Pickett left school at age ten to work full-time as a cowboy.

In 1903 his bulldogging stunt attracted his first promoter, who dubbed him “the Dusky Demon.” Two years later he joined the 101 Ranch Wild West Show, a Buffalo Bill Cody–style extravaganza based in Ponca City, Oklahoma, and remained a headliner for 26 years.

During a performance in Mexico City in 1910, locals bet Pickett that he could not best a fighting bull. A crowd of 25,000 watched him tackle a hefty speckled beast, which immediately gored Pickett’s beloved horse, Spradley. When it appeared that Pickett would still prevail, angry spectators started throwing beer bottles, one of which hit Pickett and broke two ribs. Undeterred, he held on long enough to win the 1,000 pesos. (Spradley, by the way, survived.)

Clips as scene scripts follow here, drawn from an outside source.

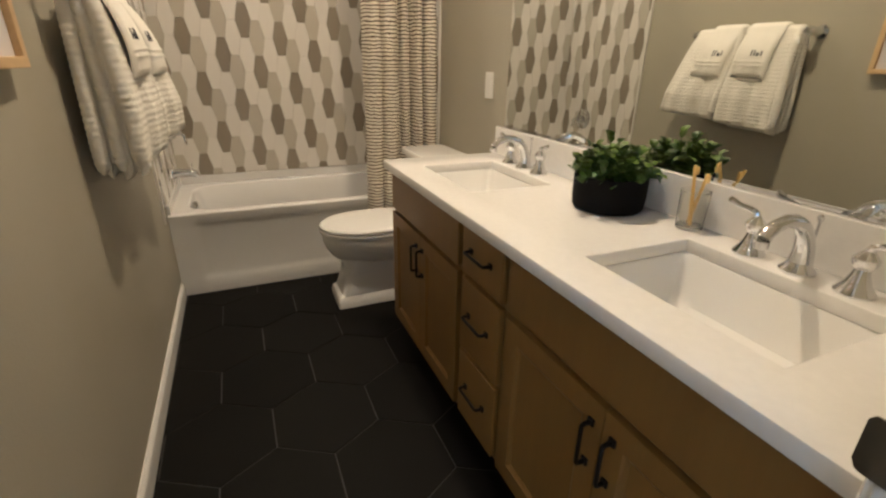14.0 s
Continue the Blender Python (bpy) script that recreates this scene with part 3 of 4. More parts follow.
def framed_front(x0, x1, z0, z1, fw=0.055):
    bm = bmesh.new()
    us, vs = [x0, x0 + fw, x1 - fw, x1], [z0, z0 + fw, z1 - fw, z1]
    hole = [(us[1], us[2], vs[1], vs[2])]
    holed(bm, us, vs, hole, YF - 0.019, YF, lambda u, v, w: (u, w, v))
    for d0, h0, d1, h1 in ((0, 0, 0.004, -0.004), (0.004, -0.004, 0.013, -0.009)):
        r = [[(us[1] + d, YF + h, vs[1] + d), (us[2] - d, YF + h, vs[1] + d), (us[2] - d, YF + h, vs[2] - d), (us[1] + d, YF + h, vs[2] - d)] for d, h in ((d0, h0), (d1, h1))]
        ring_loft(bm, r, cap0=False, cap1=False)
    bmesh.ops.recalc_face_normals(bm, faces=bm.faces)
    return bm


def cabinet(name, x0, x1, label):
    c = thing(name, pose(0, 0, 0), label, "cabinet", "vanity cabinets")
    a, b2, f = x0 + 0.0005, x1 - 0.0005, YF - 0.020
    part("body", boxes((a, YS + 0.004, 0.115, b2, f, 0.68), (a, YS + 0.004, 0.68, a + 0.016, f, 0.825), (b2 - 0.016, YS + 0.004, 0.68, b2, f, 0.825), (a + 0.016, f - 0.02, 0.68, b2 - 0.016, f, 0.825)), M_WOODC, c)
    # set back 85 mm and coloured far darker than the maple above it
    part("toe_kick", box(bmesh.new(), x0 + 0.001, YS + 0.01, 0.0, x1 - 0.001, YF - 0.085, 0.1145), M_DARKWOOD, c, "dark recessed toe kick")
    return c


for cx0, cx1 in ((2.105, 2.806), (XE1 + 0.003, 1.835)):
    c = cabinet("sink_cabinet", cx0, cx1, "stained brown maple vanity cabinet with two doors")
    g = 0.016
    mid = (cx0 + cx1) / 2
    part("false_front", slab_front(cx0 + g, cx1 - g, 0.665, 0.812), M_WOODC, c)
    for x0, x1, hx in ((cx0 + g, mid - 0.0015, mid - 0.030), (mid + 0.0015, cx1 - g, mid + 0.030)):
        dd = part("cabinet_door", framed_front(x0, x1, 0.135, 0.648), M_WOODC, c)
        pn = part("panel", box(bmesh.new(), x0 + 0.050, YF - 0.016, 0.185, x1 - 0.050, YF - 0.0095, 0.598), M_WOODC, dd)
        bar_handle(dd, hx, 0.545, True)
c = cabinet("drawer_cabinet", 1.838, 2.102, "stained brown maple vanity cabinet with three drawers")
for z0, z1 in ((0.665, 0.812), (0.402, 0.648), (0.135, 0.386)):
    dd = part("drawer_front", slab_front(1.852, 2.088, z0, z1), M_WOODC, c)
    bar_handle(dd, 1.97, (z0 + z1) / 2 + 0.012, False, 0.125)

SINKS = ((2.236, 2.668), (1.238, 1.670))
SY0, SY1 = 0.930, 1.243
ctop = thing("countertop", pose(0, 0, CT), "white quartz double vanity countertop with backsplash", "countertop")
us = [XE1 + 0.002, SINKS[1][0], SINKS[1][1], SINKS[0][0], SINKS[0][1], 2.836]
bm = holed(bmesh.new(), us, [YS + 0.002, SY0, SY1, 1.365], [(*s, SY0, SY1) for s in SINKS], CB - CT, 0.0, lambda u, v, w: (u, v, w))
es = [e for e in bm.edges if len(e.link_faces) == 2 and e.calc_face_angle(0) > 1.2]
bmesh.ops.bevel(bm, geom=es, offset=0.003, segments=2, affect="EDGES", profile=0.5)
part("slab", bm, M_QUARTZ, ctop, "", True)
part("backsplash", box(bmesh.new(), XE1 + 0.002, YS + 0.001, 0.0005, 2.836, YS + 0.021, 0.119, 0.002), M_QUARTZ, ctop, "low quartz backsplash")


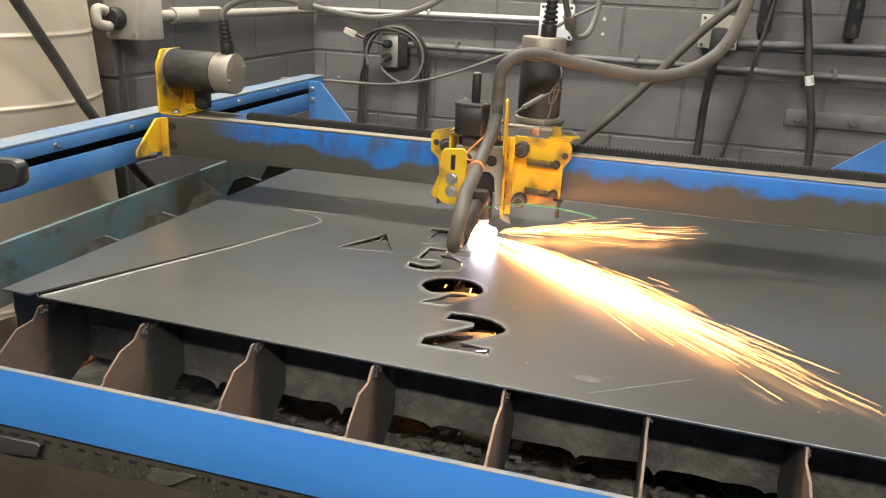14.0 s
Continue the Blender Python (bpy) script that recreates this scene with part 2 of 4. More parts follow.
def beam_paint():
    """Blue beam whose lower half is burnt to bare dark steel, with a ragged border."""
    mat = material("burnt_blue_beam", (0.012, 0.15, 0.53), 0.36, 0.0, (0.022, 0.145, 0.43), 8, 0.45, 0.7, 0.06, 200)
    nt = mat.node_tree
    n, l = nt.nodes, nt.links
    bsdf = n["Principled BSDF"]
    old = bsdf.inputs["Base Color"].links[0].from_socket
    co = n.new("ShaderNodeTexCoord")
    sep = n.new("ShaderNodeSeparateXYZ")
    l.new(co.outputs["Object"], sep.inputs[0])
    no = n.new("ShaderNodeTexNoise")
    no.inputs["Scale"].default_value, no.inputs["Detail"].default_value, no.inputs["Roughness"].default_value = 6.5, 9, 0.65
    l.new(co.outputs["Object"], no.inputs["Vector"])
    add = n.new("ShaderNodeMath")
    add.operation = "MULTIPLY_ADD"
    add.inputs[1].default_value, add.inputs[2].default_value = 0.13, -0.065
    l.new(no.outputs["Fac"], add.inputs[0])
    su = n.new("ShaderNodeMath")
    su.operation = "ADD"
    l.new(sep.outputs["Z"], su.inputs[0])
    l.new(add.outputs[0], su.inputs[1])
    ra = n.new("ShaderNodeMapRange")
    ra.inputs[1].default_value, ra.inputs[2].default_value = 0.069, 0.054
    l.new(su.outputs[0], ra.inputs[0])
    # bare end of the beam
    rx = n.new("ShaderNodeMapRange")
    rx.inputs[1].default_value, rx.inputs[2].default_value = 0.02, -0.1
    l.new(sep.outputs["X"], rx.inputs[0])
    mx = n.new("ShaderNodeMath")
    mx.operation = "MAXIMUM"
    l.new(ra.outputs[0], mx.inputs[0])
    l.new(rx.outputs[0], mx.inputs[1])
    mix = n.new("ShaderNodeMix")
    mix.data_type = "RGBA"
    mix.inputs[7].default_value = (0.066, 0.064, 0.053, 1)
    ch = n.new("ShaderNodeTexNoise")
    ch.inputs["Scale"].default_value, ch.inputs["Detail"].default_value, ch.inputs["Roughness"].default_value = 17, 8, 0.7
    st = n.new("ShaderNodeMapping")
    st.inputs["Scale"].default_value = (1.6, 1.0, 0.8)
    l.new(co.outputs["Object"], st.inputs["Vector"])
    l.new(st.outputs[0], ch.inputs["Vector"])
    rc = n.new("ShaderNodeMapRange")
    rc.inputs[1].default_value, rc.inputs[2].default_value, rc.inputs[4].default_value = 0.46, 0.62, 0.92
    l.new(ch.outputs["Fac"], rc.inputs[0])
    # the left stretch of the beam is the most burnt
    lx = n.new("ShaderNodeMapRange")
    lx.inputs[1].default_value, lx.inputs[2].default_value, lx.inputs[3].default_value, lx.inputs[4].default_value = 0.1, 0.7, 1.0, 0.3
    l.new(sep.outputs["X"], lx.inputs[0])
    mu = n.new("ShaderNodeMath")
    mu.operation = "MULTIPLY"
    l.new(rc.outputs[0], mu.inputs[0])
    l.new(lx.outputs[0], mu.inputs[1])
    m3 = n.new("ShaderNodeMath")
    m3.operation = "MAXIMUM"
    l.new(mx.outputs[0], m3.inputs[0])
    l.new(mu.outputs[0], m3.inputs[1])
    l.new(old, mix.inputs[6])
    l.new(m3.outputs[0], mix.inputs[0])
    l.new(mix.outputs[2], bsdf.inputs["Base Color"])
    return mat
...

Pickett was barred from many rodeos because of his race, and a line from the glowing eulogy written for him by his boss, Colonel Zack Miller, read, “Bill’s hide was black, but his heart was white.”

When the 101 show toured England in 1914, Pickett was promptly jailed on a charge of cruelty to animals. Thereafter he paid a weekly fine so the show could go on. (Steer biting was subsequently banned in the U.S. as well.)

At the age of fifty the “world’s colored champion” starred in a silent documentary film, The Bull-Dogger.

He died with his boots on: On April 2, 1932, an unbroken horse killed Pickett with a kick to the head.

In 1994 the U.S. Postal Service issued its Legends of the West series, a sheet of stamps honoring twenty heroes, including Bill Pickett. The next year, however, the embarrassed post office acknowledged that the picture on Pickett’s stamp was actually that of his younger brother Ben.